Mentoring is a genuine commitment to helping the career development of a less experienced, less knowledgeable colleague. At its best, mentoring is a collaboration that is truly shared. Done well by both the mentor and mentee, the relationship may have an important impact and result in significantly enhancing the mentee’s contributions to the company.
There is no one set approach to mentoring. It can be an informal arrangement, though it works best when mentors feel a strong sense of responsibility and have an attitude of truly wanting to help further a colleague’s career. It is really an intentional, developmental relationship.

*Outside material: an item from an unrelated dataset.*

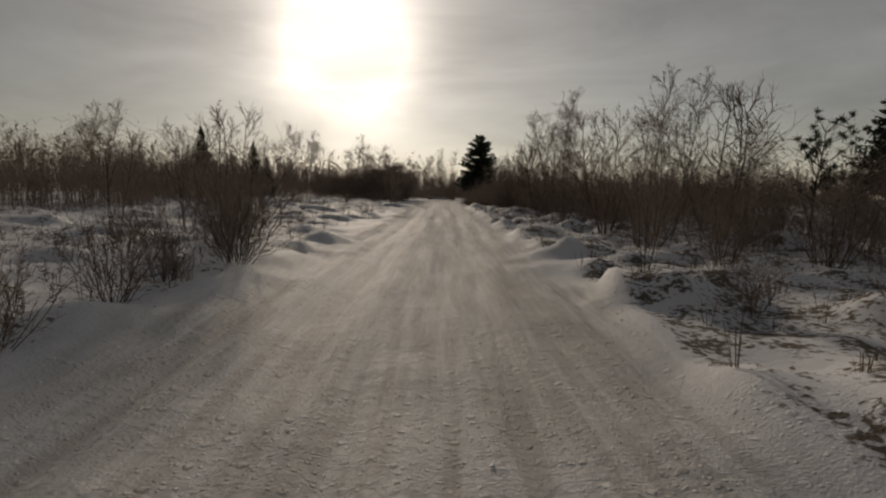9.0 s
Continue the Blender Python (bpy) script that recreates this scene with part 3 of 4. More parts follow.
brush("thicket", "leafless thicket beside the snowy lane", [(-30.2, 191.2), (-28.8, 192), (-28.8, 195), (-31.5, 196.5)], 420, 3.6, 0.010, 123, 15, 0.2, low=0.26, bulk=1.3, wide=0.42, reach=0.7)
brush("thicket", "tall leafless thicket overhanging the snowy lane", [(-29.0, 194.5), (-28.8, 206), (-29.4, 213), (-34, 214), (-40, 204), (-34, 200.5)], 2900, 7.7, 0.008, 124, 15, 0.1, low=0.30, bulk=1.2, wide=0.36, reach=0.65)
brush("thicket", "low leafless brush over the grassy field", [(-11, 86), (-7.7, 94), (-4.7, 110), (-3.7, 125), (8, 130), (20, 104), (12, 86)], 1900, 3.2, 0.018, 131, 10, wide=0.5, bulk=1.3)
brush("thicket", "leafless brush along the snowy lane", [(-17.6, 131), (-17.5, 149), (-17.4, 168), (-15.5, 176), (-9, 180), (-4, 170), (-2, 132)], 4600, 4.2, 0.015, 141, 13, wide=0.45, bulk=1.3)
brush("thicket", "dark close-grown brush wall at the lane's edge", [(-19.9, 175.5), (-19.9, 187), (-19.8, 197), (-19.2, 202.0), (-15.5, 202), (-15.5, 190), (-15.5, 175)], 4200, 3.9, 0.009, 151, 16, 0.0, wide=0.42, bulk=1.8, loose=0.5, reach=0.6, low=0.04)
brush("thicket", "leafless brush inside the bend", [(-17.2, 202.6), (-16.8, 204.6), (-16.2, 206.6), (-15.3, 207.8), (-14.2, 208.4), (-7.7, 208.8), (-2, 206), (-2, 199), (-13.7, 198)], 4600, 4.0, 0.009, 161, 14, 0.0, wide=0.5, bulk=1.9, reach=0.7, loose=0.45)
brush("thicket", "leafless brush on the bank behind the bend", [(-14.4, 222.0), (-7.7, 219.6), (6.3, 217), (26.3, 207), (40, 216), (18, 236), (-13.7, 234), (-17.8, 230)], 4200, 3.4, 0.011, 171, 15, wide=0.6, bulk=1.1, loose=0.45)
brush("thicket", "leafless brush beyond the fence", [(-32, 231), (-19.7, 235), (-11.7, 246), (-15.7, 256), (-40, 256), (-41, 234)], 5200, 5.6, 0.013, 181, 14, wide=0.5, bulk=1.0, loose=0.5, reach=0.8)
brush("thicket", "low dark brush across the field", [(15, 44), (60, 30), (90, 60), (40, 92), (8, 78), (4, 62)], 2400, 2.2, 0.026, 191, 10, wide=0.9, bulk=2.0)
brush("thicket", "leafless brush at the edge of the snow", [(-10.9, 14.0), (-13.3, 18.7), (-19, 26), (-26, 31), (-34, 36), (-44, 39), (-44, 30), (-32, 12), (-17, 4)], 2800, 3.7, 0.014, 201, 11, wide=0.45, bulk=1.3)
brush("woods", "bare woodland behind the snow field", [(-70, 20), (-67, 60), (-60, 110), (-62, 170), (-60, 215), (-56, 270), (-100, 275), (-110, 20)], 3000, 11.5, 0.06, 211, 11, wide=0.34, per=12, bulk=2.2, loose=0.4)
brush("woods", "low distant woodland beyond the open field", [(85, 235), (120, 195), (240, 110), (330, 160), (260, 300), (110, 320)], 2200, 9.0, 0.08, 281, 10, wide=0.6, per=10, bulk=3.0, loose=0.45)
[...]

Yesterday, I had an insightful discussion with Lulu Gonella of LWG Consulting about mentoring and its potential power. Lulu is one of my heroes in our field. She believes mentoring works best when the relationship is “organic,” i.e., when two people naturally form an informal but intentional relationship. She also believes the mentor being a role model can further enhance the benefits for the mentee.
The tone of the relationship is very important. To quote the Center for Creative Leadership’s (CCL) guidebook about mentoring, “the capacity of the mentor to influence rests heavily on her or his ability to relate in a non-authoritative way,” while guiding the mentee’s learning and growth.
So, how to begin? It would be helpful to begin with an assessment of the mentee’s competencies and areas of potential growth. Again, to borrow from CCL, assessment areas include:
- Strengths, goals
- Blind spots, biases, vulnerabilities
- Self-awareness, self-image
- Receptivity to and use of feedback
- Readiness to be mentored
- Receptivity to you as a mentor
In my work with clients, I have found that mentoring works best when the person is ready, accepts that seeking continuous improvement is a strength, not a weakness, and has the motivation and drive to work toward specific goals.
If this works as you intend, and it certainly can if you commit to it and follow through, there should be personal satisfaction and fulfillment for you, as mentor, and for the mentee. By bringing out the best in your colleague, that person will have a greater ability to be an effective teammate and contribute positively to the company culture. He or she will perform on a higher level, serving clients with more energy and enthusiasm, and helping the company succeed.
Here are some specific guidelines for mentoring:
- Set expectations and goals together.
- Be open and honest with each other about progress, and how the relationship is working.
- Recognize that there must be compatibility, respect, trust and available time.
- Trust can be enhanced if both you and your mentee are comfortable allowing yourselves to be vulnerable with one another.
- As a mentor, recognize the need to be both challenging and encouraging.
Here’s is a link to a worthwhile quick read by Dana Theus, another very capable leadership and management consultant and founder of InPower Women.
It is certainly true that everybody is already very busy, and taking on a mentoring relationship is an added and important responsibility. Yet, I feel confident that you will discover a deep sense of satisfaction in helping a colleague develop. You will likely further enhance your own feedback and relationships skills, and certainly continue your own learning and growth.